Бородин, сам будучи творцом, прекрасно понял тот внутренний стержень, составляющий основу личности Листа-художника: «…я имел новый случай убедиться, с каким горячим интересом он относится к музыкальному делу вообще и к русскому в частности. Трудно представить себе, насколько этот маститый старик молод духом, глубоко и широко смотрит на искусство; насколько в оценке художественных требований он опередил не только б[ольшую] ч[асть] своих сверстников, но и людей молодого поколения; насколько он жаден и чуток ко всему новому, свежему, жизненному; враг всего условного, ходячего, рутинного…»[720]
Наконец, интерес представляет описание Бородиным распорядка дня Листа, который оставался неизменным на протяжении последнего десятилетия его жизни:
«Встает он очень рано: зимой в 6, а летом в 5 часов утра, в 7 часов идет к обедне, станет куда-нибудь в уединенный уголок, нагнется на аналое и усердно молится.

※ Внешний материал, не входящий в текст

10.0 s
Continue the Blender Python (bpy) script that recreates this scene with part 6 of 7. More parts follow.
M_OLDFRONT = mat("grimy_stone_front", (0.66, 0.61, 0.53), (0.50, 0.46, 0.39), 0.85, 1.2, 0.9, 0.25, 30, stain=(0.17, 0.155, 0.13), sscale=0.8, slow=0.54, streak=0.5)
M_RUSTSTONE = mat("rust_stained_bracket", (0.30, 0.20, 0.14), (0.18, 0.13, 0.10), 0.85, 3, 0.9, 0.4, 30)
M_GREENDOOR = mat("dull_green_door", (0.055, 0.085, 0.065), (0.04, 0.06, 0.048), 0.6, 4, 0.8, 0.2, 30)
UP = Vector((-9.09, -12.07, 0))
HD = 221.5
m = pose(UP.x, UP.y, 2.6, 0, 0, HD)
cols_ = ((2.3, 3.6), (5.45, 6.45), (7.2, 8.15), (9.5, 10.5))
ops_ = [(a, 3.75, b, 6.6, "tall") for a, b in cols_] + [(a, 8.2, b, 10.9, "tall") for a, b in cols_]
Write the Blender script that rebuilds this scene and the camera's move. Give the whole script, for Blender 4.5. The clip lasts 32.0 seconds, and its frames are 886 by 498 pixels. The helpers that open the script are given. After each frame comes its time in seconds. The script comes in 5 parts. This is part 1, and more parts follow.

Чуждый всякого ханжества, отличающийся поразительно широкою веротерпимостью, еще недавно написавший второй „Вальс Мефистофеля“[721], Лист в то же время — человек не только глубоко религиозный, но и католик по убеждению (одного этого отрывка из воспоминаний Бородина было бы достаточно, чтобы поставить точку в вопросе о „неискренней“ религиозности Листа. — М. З.). Возвратясь от обедни, Лист пьет в 8 часов кофе, принимает своего секретаря, органиста Готшалька[722], толкует с ним о делах, а равно принимает и другие деловые визиты. Покончив с ними, Лист садится за работу и с 9 ч. до часу сочиняет, пишет музыку. Обедает Лист не в час, как буржуазия немецкая, а в 2 ч. — как и вся веймарская аристократия. Обед у него всегда очень простой, но хороший. Несмотря на свой возраст, Лист может есть и пить очень много и совершенно безнаказанно благодаря своей железной натуре. Замечу при этом, что он ведет образ жизни кабинетный, сидячий и никогда не гуляет на воздухе, несмотря на то, что у него под боком прекрасный сад и гросс-герцогский парк. После обеда он всегда обязательно спит часа два, а затем принимает к себе учеников и других посетителей, занимается уроками музыки или даже просто болтает о разных разностях. Вечера большею частью проводит не дома, а в кругу близких, интимных друзей… В 11 часов вечера Лист ложится спать, если только нет особенных причин просидеть долее»[723].
Бородину принадлежит, пожалуй, одна из наиболее точных и метких характеристик натуры Листа, устремленной в будущее. В то же время от внимательного наблюдателя не могло укрыться и количество недоброжелателей «веймарского старца», которым будущее искусства виделось совершенно по-иному, нежели «кружку нововеймарцев»:
«Помню я раз, как однажды Лист, проводив, по обыкновению, своих учеников, после урока, в прихожую и простившись с ними, долго смотрел им вслед и, обратившись ко мне, сказал: „А какой это всё отличный народ, если бы вы знали!.. и сколько здесь жизни!..“ „Да, ведь жизнь-то эта в тебе сидит, милый ты человек!“ — хотелось мне сказать ему. Он в эту минуту был необыкновенно хорош. Как видно, ни годы, ни долгая, лихорадочная деятельность, ни богатая страстями и впечатлениями артистическая и личная жизнь не могли истощить громадного запаса жизненной энергии, которою наделена эта могучая натура. Всё это, вместе взятое, легко объясняет то прочное обаяние, которое Лист до сих пор производит не только на окружающую его молодежь, но и на всякого непредубежденного человека. По крайней мере, полное отсутствие всего мелкого, узкого, стадового, цехового, ремесленного, буржуазного как в артисте, так и в человеке сказывается в нем сразу. Но зато и антипатии, которые Лист возбуждает в людях противоположного ему закала, не слабее внушаемых им симпатий. По крайней мере, мне случалось встречать и у нас, и в Германии не мало людей, иногда вовсе и немузыкальных, путем даже не знающих, кто такой и что такое Лист, но которые чуть не с пеной у рта произносят это имя и с особенным злорадством, старательно пересказывают про него всякие небылицы, которым подчас сами не верят»[724].